**THE PROBLEM**
Only the pictures are omitted; repeat all other data exactly.

○ ○ ○ ○ ○

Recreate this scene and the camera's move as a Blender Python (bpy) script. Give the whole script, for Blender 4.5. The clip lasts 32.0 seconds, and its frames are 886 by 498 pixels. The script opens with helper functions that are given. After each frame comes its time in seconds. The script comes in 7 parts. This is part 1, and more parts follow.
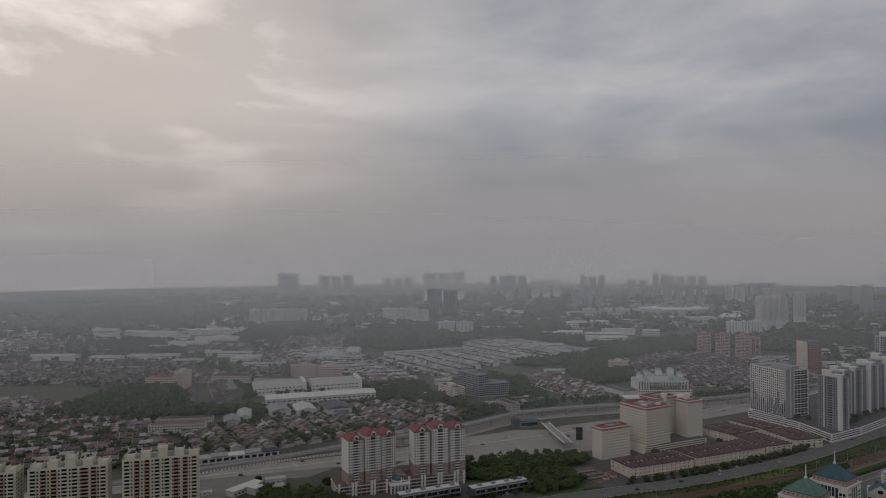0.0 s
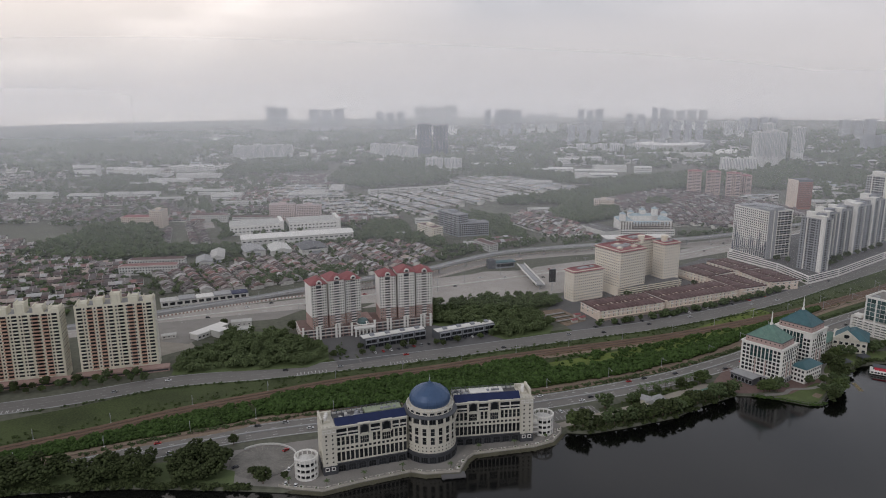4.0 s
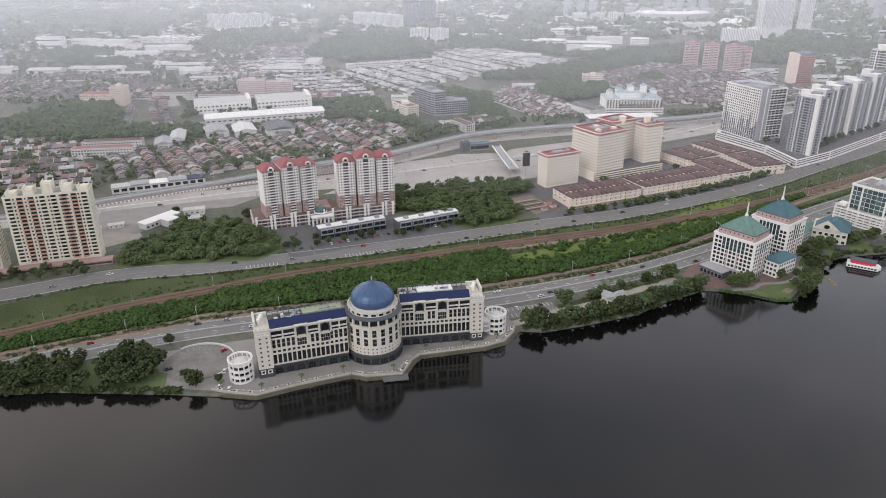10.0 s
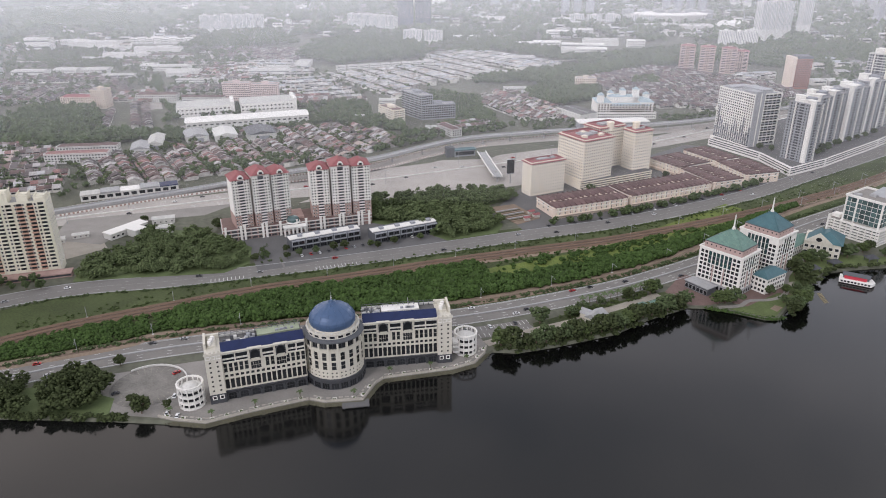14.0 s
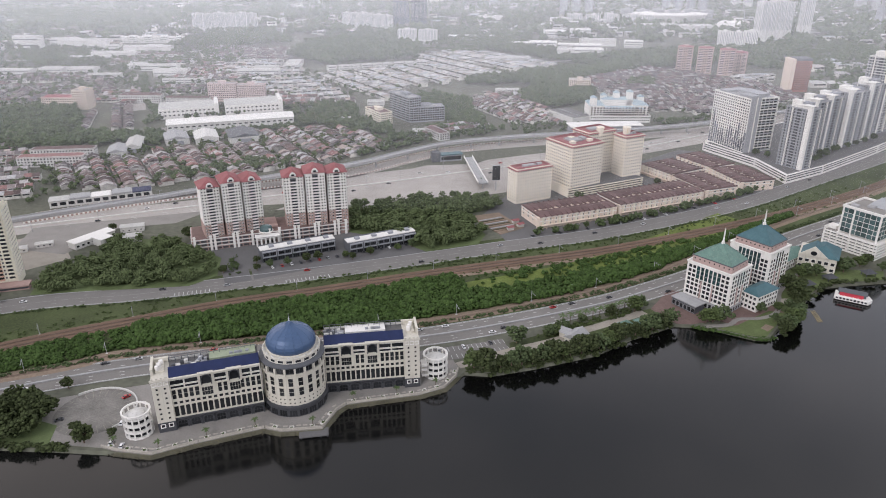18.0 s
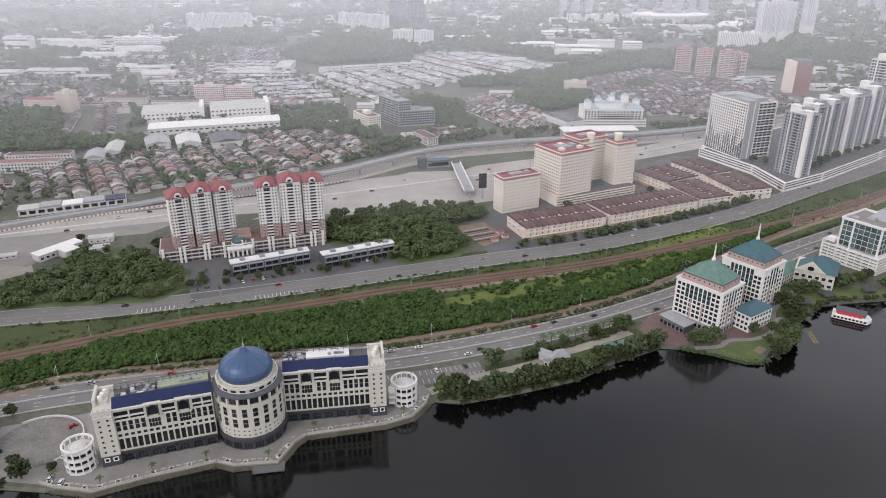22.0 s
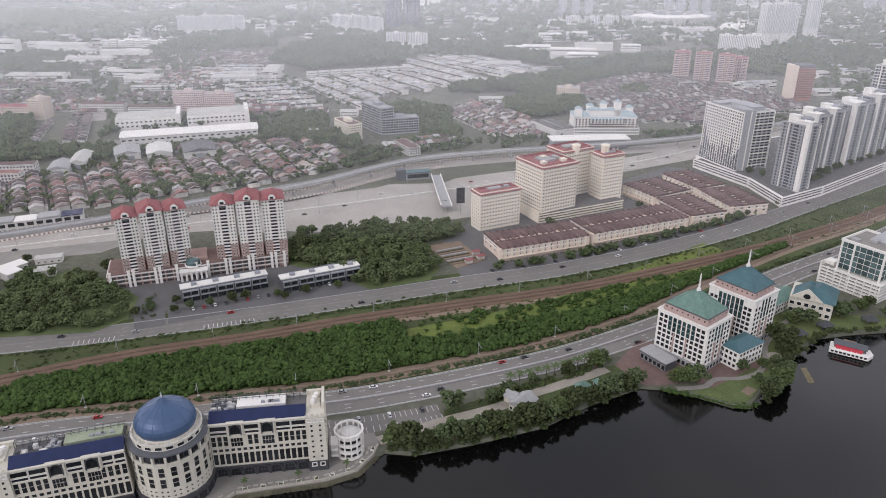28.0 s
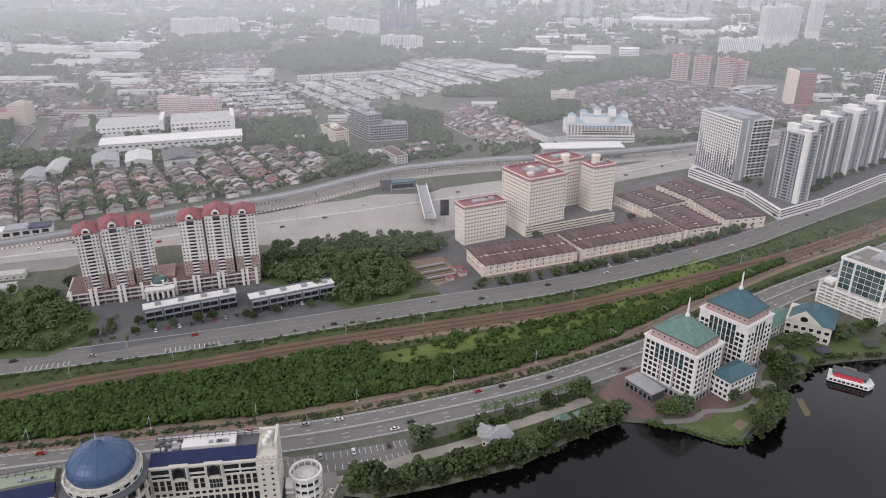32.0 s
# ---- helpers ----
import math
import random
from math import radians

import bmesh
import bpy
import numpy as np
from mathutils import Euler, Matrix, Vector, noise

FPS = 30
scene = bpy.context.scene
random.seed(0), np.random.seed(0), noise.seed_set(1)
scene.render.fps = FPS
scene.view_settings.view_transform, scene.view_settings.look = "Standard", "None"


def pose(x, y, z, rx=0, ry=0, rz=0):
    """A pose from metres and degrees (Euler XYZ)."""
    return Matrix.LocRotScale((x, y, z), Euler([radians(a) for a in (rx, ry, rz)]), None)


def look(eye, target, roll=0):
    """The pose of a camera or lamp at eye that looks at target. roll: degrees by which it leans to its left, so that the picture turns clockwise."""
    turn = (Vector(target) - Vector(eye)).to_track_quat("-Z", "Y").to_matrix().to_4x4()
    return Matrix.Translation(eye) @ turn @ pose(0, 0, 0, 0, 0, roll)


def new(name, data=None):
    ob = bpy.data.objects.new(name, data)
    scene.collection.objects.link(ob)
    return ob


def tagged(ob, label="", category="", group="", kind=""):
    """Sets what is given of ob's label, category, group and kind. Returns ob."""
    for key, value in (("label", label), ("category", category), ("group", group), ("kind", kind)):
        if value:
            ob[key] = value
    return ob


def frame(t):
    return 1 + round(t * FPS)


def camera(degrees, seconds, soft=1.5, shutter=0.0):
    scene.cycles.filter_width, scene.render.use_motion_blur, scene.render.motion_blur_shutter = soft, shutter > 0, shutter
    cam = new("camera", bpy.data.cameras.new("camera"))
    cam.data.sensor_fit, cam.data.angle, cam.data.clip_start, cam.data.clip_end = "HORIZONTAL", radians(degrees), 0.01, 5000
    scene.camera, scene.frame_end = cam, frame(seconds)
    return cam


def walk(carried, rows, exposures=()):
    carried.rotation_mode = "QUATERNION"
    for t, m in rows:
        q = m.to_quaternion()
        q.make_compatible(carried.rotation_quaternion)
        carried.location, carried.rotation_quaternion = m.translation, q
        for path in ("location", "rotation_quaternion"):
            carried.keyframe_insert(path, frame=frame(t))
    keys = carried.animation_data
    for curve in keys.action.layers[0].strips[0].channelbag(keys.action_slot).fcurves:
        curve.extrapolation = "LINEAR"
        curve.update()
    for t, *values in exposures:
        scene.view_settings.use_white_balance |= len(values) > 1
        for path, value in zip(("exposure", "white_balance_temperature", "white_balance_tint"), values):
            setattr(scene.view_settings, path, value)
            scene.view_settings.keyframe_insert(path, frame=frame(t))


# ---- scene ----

○ ○ ○ ○ ○

**SOLVED EXERCISE**
Recreate this scene and the camera's move as a Blender Python (bpy) script. Give the whole script, for Blender 4.5. The clip lasts 32.0 seconds, and its frames are 886 by 498 pixels. The script opens with helper functions that are given. After each frame comes its time in seconds. The script comes in 7 parts. This is part 1, and more parts follow.
0.0 s
4.0 s
10.0 s
14.0 s
18.0 s
22.0 s
28.0 s
32.0 s
# ---- helpers ----
import math
import random
from math import radians

import bmesh
import bpy
import numpy as np
from mathutils import Euler, Matrix, Vector, noise

FPS = 30
scene = bpy.context.scene
random.seed(0), np.random.seed(0), noise.seed_set(1)
scene.render.fps = FPS
scene.view_settings.view_transform, scene.view_settings.look = "Standard", "None"


def pose(x, y, z, rx=0, ry=0, rz=0):
    """A pose from metres and degrees (Euler XYZ)."""
    return Matrix.LocRotScale((x, y, z), Euler([radians(a) for a in (rx, ry, rz)]), None)


def look(eye, target, roll=0):
    """The pose of a camera or lamp at eye that looks at target. roll: degrees by which it leans to its left, so that the picture turns clockwise."""
    turn = (Vector(target) - Vector(eye)).to_track_quat("-Z", "Y").to_matrix().to_4x4()
    return Matrix.Translation(eye) @ turn @ pose(0, 0, 0, 0, 0, roll)


def new(name, data=None):
    ob = bpy.data.objects.new(name, data)
    scene.collection.objects.link(ob)
    return ob


def tagged(ob, label="", category="", group="", kind=""):
    """Sets what is given of ob's label, category, group and kind. Returns ob."""
    for key, value in (("label", label), ("category", category), ("group", group), ("kind", kind)):
        if value:
            ob[key] = value
    return ob


def frame(t):
    return 1 + round(t * FPS)


def camera(degrees, seconds, soft=1.5, shutter=0.0):
    scene.cycles.filter_width, scene.render.use_motion_blur, scene.render.motion_blur_shutter = soft, shutter > 0, shutter
    cam = new("camera", bpy.data.cameras.new("camera"))
    cam.data.sensor_fit, cam.data.angle, cam.data.clip_start, cam.data.clip_end = "HORIZONTAL", radians(degrees), 0.01, 5000
    scene.camera, scene.frame_end = cam, frame(seconds)
    return cam


def walk(carried, rows, exposures=()):
    carried.rotation_mode = "QUATERNION"
    for t, m in rows:
        q = m.to_quaternion()
        q.make_compatible(carried.rotation_quaternion)
        carried.location, carried.rotation_quaternion = m.translation, q
        for path in ("location", "rotation_quaternion"):
            carried.keyframe_insert(path, frame=frame(t))
    keys = carried.animation_data
    for curve in keys.action.layers[0].strips[0].channelbag(keys.action_slot).fcurves:
        curve.extrapolation = "LINEAR"
        curve.update()
    for t, *values in exposures:
        scene.view_settings.use_white_balance |= len(values) > 1
        for path, value in zip(("exposure", "white_balance_temperature", "white_balance_tint"), values):
            setattr(scene.view_settings, path, value)
            scene.view_settings.keyframe_insert(path, frame=frame(t))


# ---- scene ----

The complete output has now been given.